The Goddess knew that the merchant was lying and yet out of her immense compassion she pardoned him. Meanwhile, Satya went to the village chieftain's house and with the cooperation of the spirit relieved the possessed daughter. He felt happy at his success and was grateful to the spirit for his unfailing help. Satya came to be known as a great exorcist and the fame soon spread to the neighboring villages too. It so happened that after some days the daughter of a rich landlord of a neighboring village got possessed by a spirit. Satya was expecting such a thing because the spirit had already informed him about his move of his. The landlord sent word for Satya to come. Satya went to the landlord's house and he was given a warm welcome. When he entered the room of the landlord's daughter and began acting like an exorcist by chanting some incantations, the spirit revolted and suddenly started shouting at him as never before. "I am enjoying my stay here, you fool! I love good food and luxury around. I've decided to possess this lady for good.
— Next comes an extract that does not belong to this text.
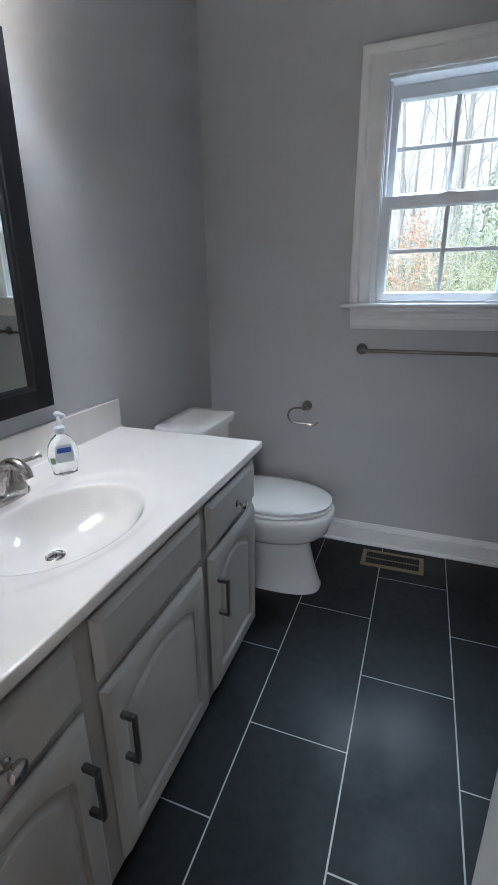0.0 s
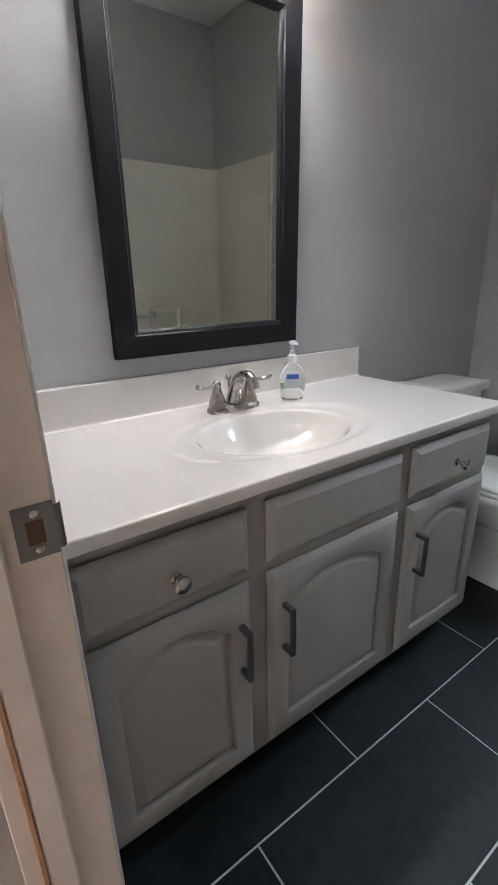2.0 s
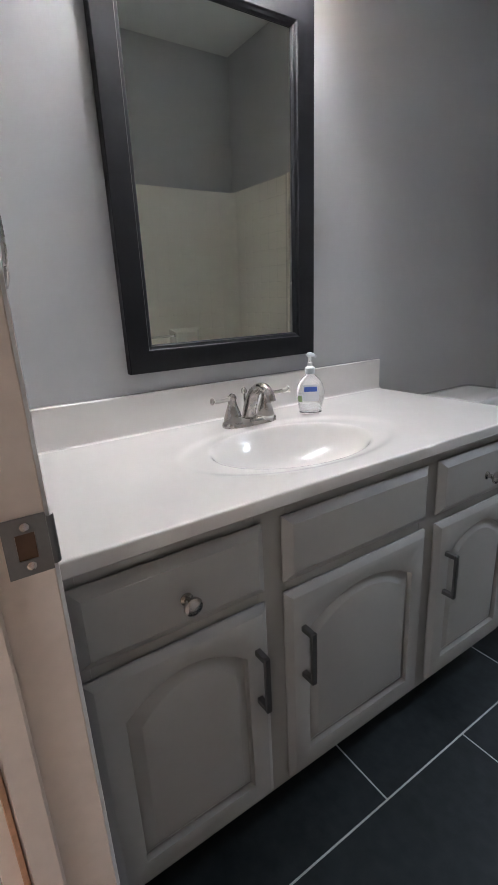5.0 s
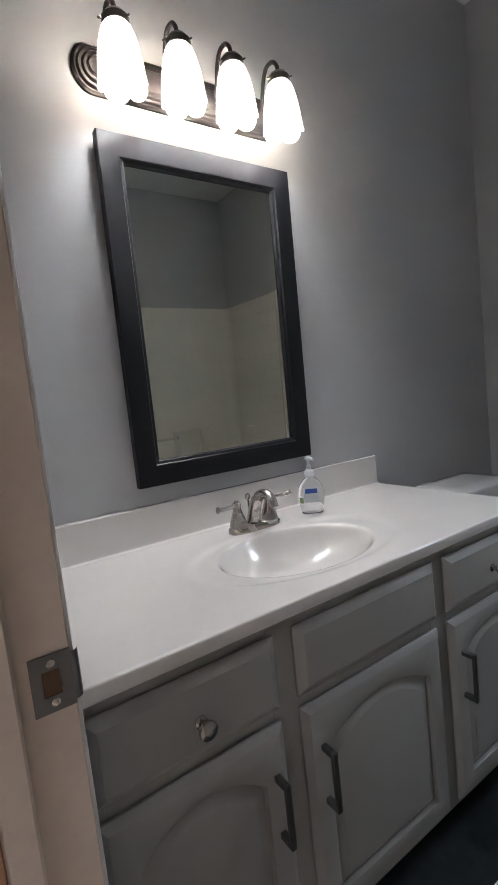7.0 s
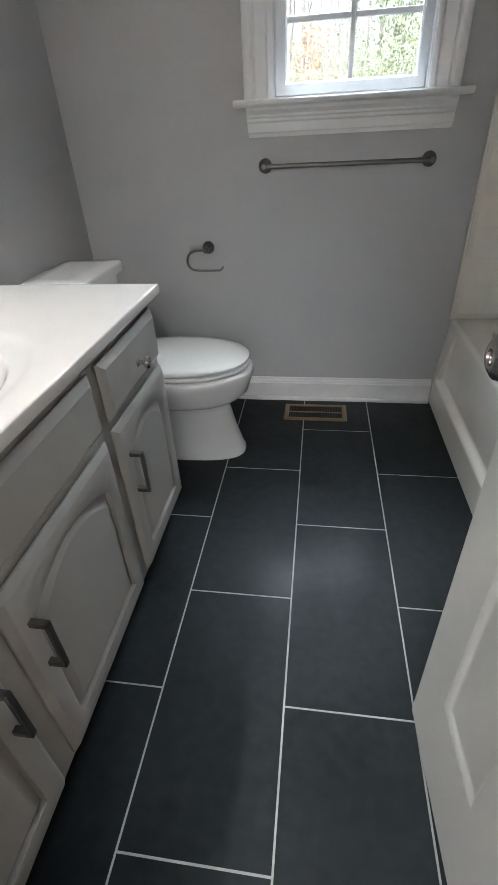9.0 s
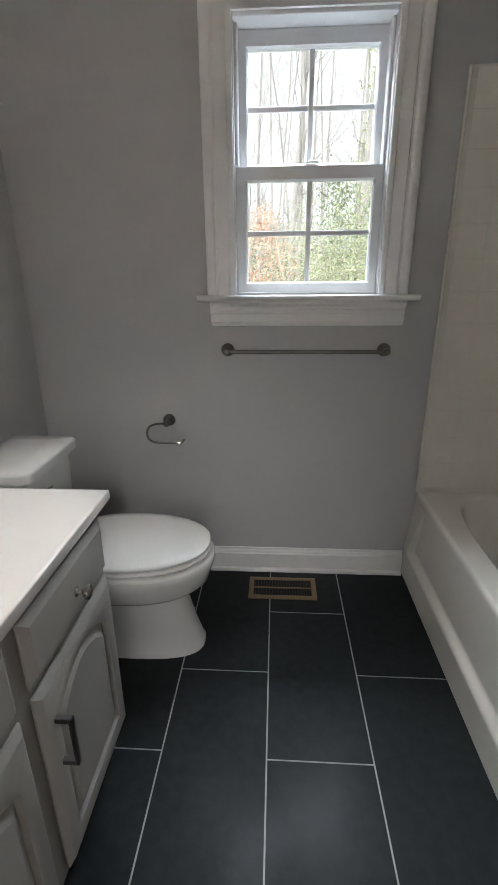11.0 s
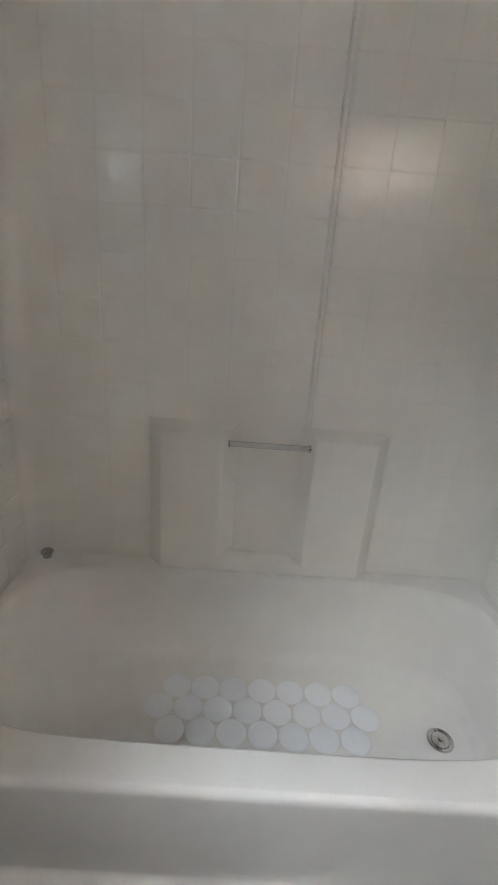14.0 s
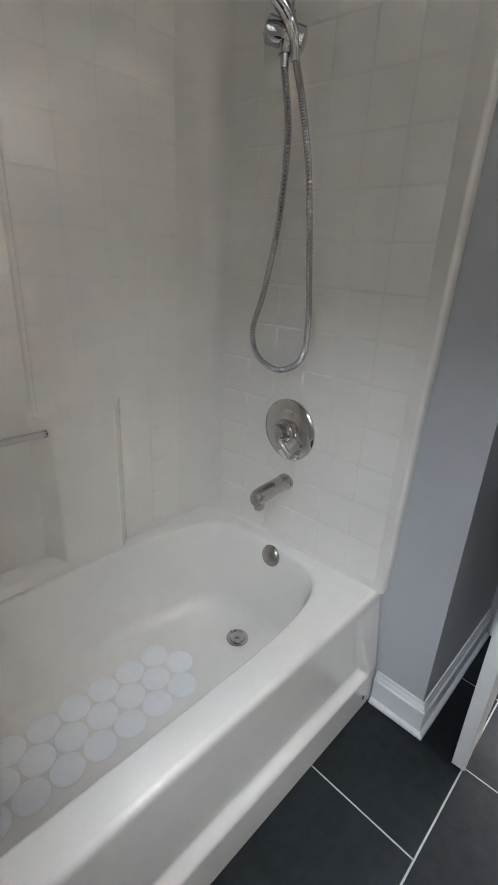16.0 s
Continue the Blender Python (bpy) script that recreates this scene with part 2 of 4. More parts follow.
def lathe(bm, profile, m=None, sides=28):
    """Turned about z: profile of (radius, z), placed by m."""
    m = m or Matrix()
    loops = [[m @ Vector((r * math.cos(a), r * math.sin(a), z)) for a in (2 * math.pi * k / sides for k in range(sides))] for r, z in profile]
    return stack(bm, loops)


def ring(cx, cy, hx, hy, z, n=64, power=2.0, front=None):
    """A closed loop at height z: a superellipse, whose +x half may have another length."""
    out = []
    for k in range(n):
        a = 2 * math.pi * (k + 0.5) / n
        c, s = math.cos(a), math.sin(a)
        u, v = math.copysign(abs(c) ** (2 / power), c), math.copysign(abs(s) ** (2 / power), s)
        out.append((cx + (front if front and c > 0 else hx) * u, cy + hy * v, z))
    return out


def rect(y0, y1, z0, z1, x):
    return [(x, y0, z0), (x, y1, z0), (x, y1, z1), (x, y0, z1)]


X_TO = Matrix.Rotation(radians(90), 4, "Y")


# ---- rooms ----
SOUTH, CEIL, EAST = -2.118, 2.84, 2.345


def structure(name, bm, mat, label="", category="wall", parent=None, smooth=False):
    ob = part(name, bm, mat, parent, smooth=smooth)
    return tagged(ob, label, category, kind="structure")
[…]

Abandon all your tomfoolery and quit this place. I'm not going to cooperate with you anymore!" Satya was struck dumb. He could never imagine that the spirit would be so rude to him and leave him in the lurch. Disappointed, he returned home. He could not hear the villagers scoffing at him. 

The patient Goddess again appeared in Satya's dream at night and said, "Did I not warn you not to get tempted by the evil spirit? He won you over by brief success and now he has thrown you out! That is how evil spirits work. Well, I can still help you out of the situation if you are ready to do what I say." She then told him in detail what to do and then disappeared. The next morning, Satyam took the big glass bottle given to him by the Goddess and went to the landlord's house. The spirit, as soon as he saw the bottle, got tempted and exclaimed, "What a beautiful bottle! And how very wonderful is the silken swing inside the bottle! I wish I could...." As the bottle was a magic one, the spirit could see in it an illusion of a silken swing! "I have come to present this to the landlord for his kind hospitality," said Satya. "What use is it for me or for any other human being? We do not know how to get inside the bottle and enjoy the swing! It is said that whoever will swing inside will be able to take any form he or she desires." "I want to become a beautiful lady for the rest of my life, so I'll..." saying so, the spirit immediately entered the bottle in the form of smoke. Instantly, Satya sealed the bottle, and the spirit got entrapped for good. Satya left this dangerous game of acting as an exorcist after this and decided to devote himself to an honest living with the blessings of the Goddess. The Goddess had also come to understand that man is basically good but he is very weak and is easily enslaved by money and power.